Cut to Angel’s apartment. Buffy is sleeping on his bed. She stirs and
wakes. She hears a noise, opens her eyes to look up and immediately
rolls to the far side of the bed as a hatchet strikes the pillow where
her head was. It’s Kendra, and she swings again and hits the mattress
when Buffy sidesteps the blow. Buffy does a flip over Kendra’s back and
onto the floor behind her, ready to fight.

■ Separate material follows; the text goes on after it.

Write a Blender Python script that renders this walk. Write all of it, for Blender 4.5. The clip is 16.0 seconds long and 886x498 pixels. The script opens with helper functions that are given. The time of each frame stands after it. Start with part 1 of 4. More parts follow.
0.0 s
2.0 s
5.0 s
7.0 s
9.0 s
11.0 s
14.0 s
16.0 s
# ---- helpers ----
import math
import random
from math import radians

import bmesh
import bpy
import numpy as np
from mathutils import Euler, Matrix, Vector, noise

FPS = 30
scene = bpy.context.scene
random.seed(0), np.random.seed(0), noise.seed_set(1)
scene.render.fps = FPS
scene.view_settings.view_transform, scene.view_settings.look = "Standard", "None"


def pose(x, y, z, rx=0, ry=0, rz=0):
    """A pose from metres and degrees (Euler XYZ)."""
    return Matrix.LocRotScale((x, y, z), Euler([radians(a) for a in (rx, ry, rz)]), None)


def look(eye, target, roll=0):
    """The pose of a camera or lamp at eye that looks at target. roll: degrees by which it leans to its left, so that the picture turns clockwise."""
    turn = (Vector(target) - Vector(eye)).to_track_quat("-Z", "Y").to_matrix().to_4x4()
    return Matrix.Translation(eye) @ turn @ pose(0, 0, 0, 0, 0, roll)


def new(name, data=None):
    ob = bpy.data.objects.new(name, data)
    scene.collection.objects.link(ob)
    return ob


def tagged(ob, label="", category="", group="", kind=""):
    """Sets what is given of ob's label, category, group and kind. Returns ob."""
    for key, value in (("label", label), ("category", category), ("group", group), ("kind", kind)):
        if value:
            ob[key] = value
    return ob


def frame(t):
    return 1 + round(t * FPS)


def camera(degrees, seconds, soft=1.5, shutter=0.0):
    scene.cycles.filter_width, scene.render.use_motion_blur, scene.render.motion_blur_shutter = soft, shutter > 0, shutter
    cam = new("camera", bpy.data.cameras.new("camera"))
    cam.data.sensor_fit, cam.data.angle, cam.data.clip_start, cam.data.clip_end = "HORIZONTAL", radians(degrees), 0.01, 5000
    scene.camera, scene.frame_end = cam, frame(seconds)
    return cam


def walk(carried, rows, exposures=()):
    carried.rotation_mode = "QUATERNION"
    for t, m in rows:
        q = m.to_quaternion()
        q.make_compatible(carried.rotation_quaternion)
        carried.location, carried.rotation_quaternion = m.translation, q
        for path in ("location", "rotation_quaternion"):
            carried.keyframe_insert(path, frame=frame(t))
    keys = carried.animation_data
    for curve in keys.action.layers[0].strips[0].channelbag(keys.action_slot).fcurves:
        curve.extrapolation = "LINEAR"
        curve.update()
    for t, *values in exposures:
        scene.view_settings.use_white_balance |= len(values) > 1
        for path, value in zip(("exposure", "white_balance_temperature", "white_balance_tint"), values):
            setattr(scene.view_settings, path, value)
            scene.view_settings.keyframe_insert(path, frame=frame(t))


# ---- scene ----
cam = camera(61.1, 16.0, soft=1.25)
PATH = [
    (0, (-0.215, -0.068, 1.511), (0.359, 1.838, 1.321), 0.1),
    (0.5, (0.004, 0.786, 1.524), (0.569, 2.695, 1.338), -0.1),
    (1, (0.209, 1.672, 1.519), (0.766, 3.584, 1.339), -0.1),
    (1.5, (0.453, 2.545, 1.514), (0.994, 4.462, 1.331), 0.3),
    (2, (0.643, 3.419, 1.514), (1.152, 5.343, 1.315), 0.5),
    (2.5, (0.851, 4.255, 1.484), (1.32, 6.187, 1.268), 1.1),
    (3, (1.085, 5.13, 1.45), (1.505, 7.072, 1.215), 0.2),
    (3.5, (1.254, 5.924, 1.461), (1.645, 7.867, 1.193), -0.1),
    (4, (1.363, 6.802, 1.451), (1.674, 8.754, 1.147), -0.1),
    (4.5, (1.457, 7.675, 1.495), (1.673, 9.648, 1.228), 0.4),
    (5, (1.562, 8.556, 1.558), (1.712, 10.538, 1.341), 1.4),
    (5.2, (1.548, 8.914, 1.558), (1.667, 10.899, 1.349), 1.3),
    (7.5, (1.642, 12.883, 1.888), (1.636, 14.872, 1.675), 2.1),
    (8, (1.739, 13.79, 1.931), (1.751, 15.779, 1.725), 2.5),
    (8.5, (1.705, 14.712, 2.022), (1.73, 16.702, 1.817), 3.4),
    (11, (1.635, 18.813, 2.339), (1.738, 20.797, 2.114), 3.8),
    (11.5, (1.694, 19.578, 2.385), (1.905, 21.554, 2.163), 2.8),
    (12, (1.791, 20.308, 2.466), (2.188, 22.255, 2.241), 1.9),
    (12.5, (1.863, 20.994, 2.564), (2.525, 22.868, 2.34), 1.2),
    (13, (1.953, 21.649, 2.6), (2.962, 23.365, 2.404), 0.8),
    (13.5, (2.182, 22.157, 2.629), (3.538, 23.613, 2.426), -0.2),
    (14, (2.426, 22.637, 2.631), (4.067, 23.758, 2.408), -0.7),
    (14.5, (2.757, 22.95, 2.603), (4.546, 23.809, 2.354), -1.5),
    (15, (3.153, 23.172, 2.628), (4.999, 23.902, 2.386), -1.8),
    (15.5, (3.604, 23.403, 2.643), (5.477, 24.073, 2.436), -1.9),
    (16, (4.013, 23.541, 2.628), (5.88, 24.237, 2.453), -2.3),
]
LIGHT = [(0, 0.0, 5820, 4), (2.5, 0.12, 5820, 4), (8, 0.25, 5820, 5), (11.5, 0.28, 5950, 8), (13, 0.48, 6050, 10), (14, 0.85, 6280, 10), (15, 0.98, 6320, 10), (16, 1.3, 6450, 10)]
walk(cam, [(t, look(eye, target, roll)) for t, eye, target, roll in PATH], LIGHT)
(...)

Buffy: You must be number two!
Kendra swings with the hatchet. Buffy ducks the swing and grabs the bed
curtain. She pulls it down and over Kendra’s head and knocks her to the
floor with a kick to the head. Kendra quickly scrambles out from under
the curtain and holds the hatchet up and ready.
Buffy: Thanks for the wakeup, but I’ll stick with my clock radio.
Kendra swings the hatchet, and Buffy catches it. Kendra pulls her around
and slams her into the wall, pushing the hatchet into her chest. Buffy
pushes the hatchet up and away from her. Kendra pulls down on it,

flipping Buffy over onto her back. She bears down on her.
Buffy: Come on, don’t make me do the chick fight thing.
Kendra: Chick fight?
Buffy: You know.
She lets go of the hatchet with one hand and digs her nails into
Kendra’s hand. She grits her teeth and grunts in pain. Buffy grabs
Kendra’s arm and rolls her over and away. They both scramble to their
feet. Buffy kicks the hatchet out of Kendra’s hand. Kendra tries two
kicks, which Buffy easily blocks. Buffy ducks a swing to her head and
swings back, but Kendra grabs her arm in mid-swing and flips her over
onto the coffee table, smashing it. Buffy lets out a pained breath.
Kendra reaches down for her. Buffy kicks up with both legs into Kendra’s
face and makes her fall backward to the floor. They both scramble to
their feet again. Buffy does a roundhouse kick to Kendra’s face. She
falls again, but hops right back to her feet. They face each other,
ready to continue the fight.
Kendra: Who are you?
Buffy: Who am I? You attacked me! Who, the hell, are you?!
Kendra: I am Kendra! De Vampire Slayer!
Buffy looks at her in utter disbelief.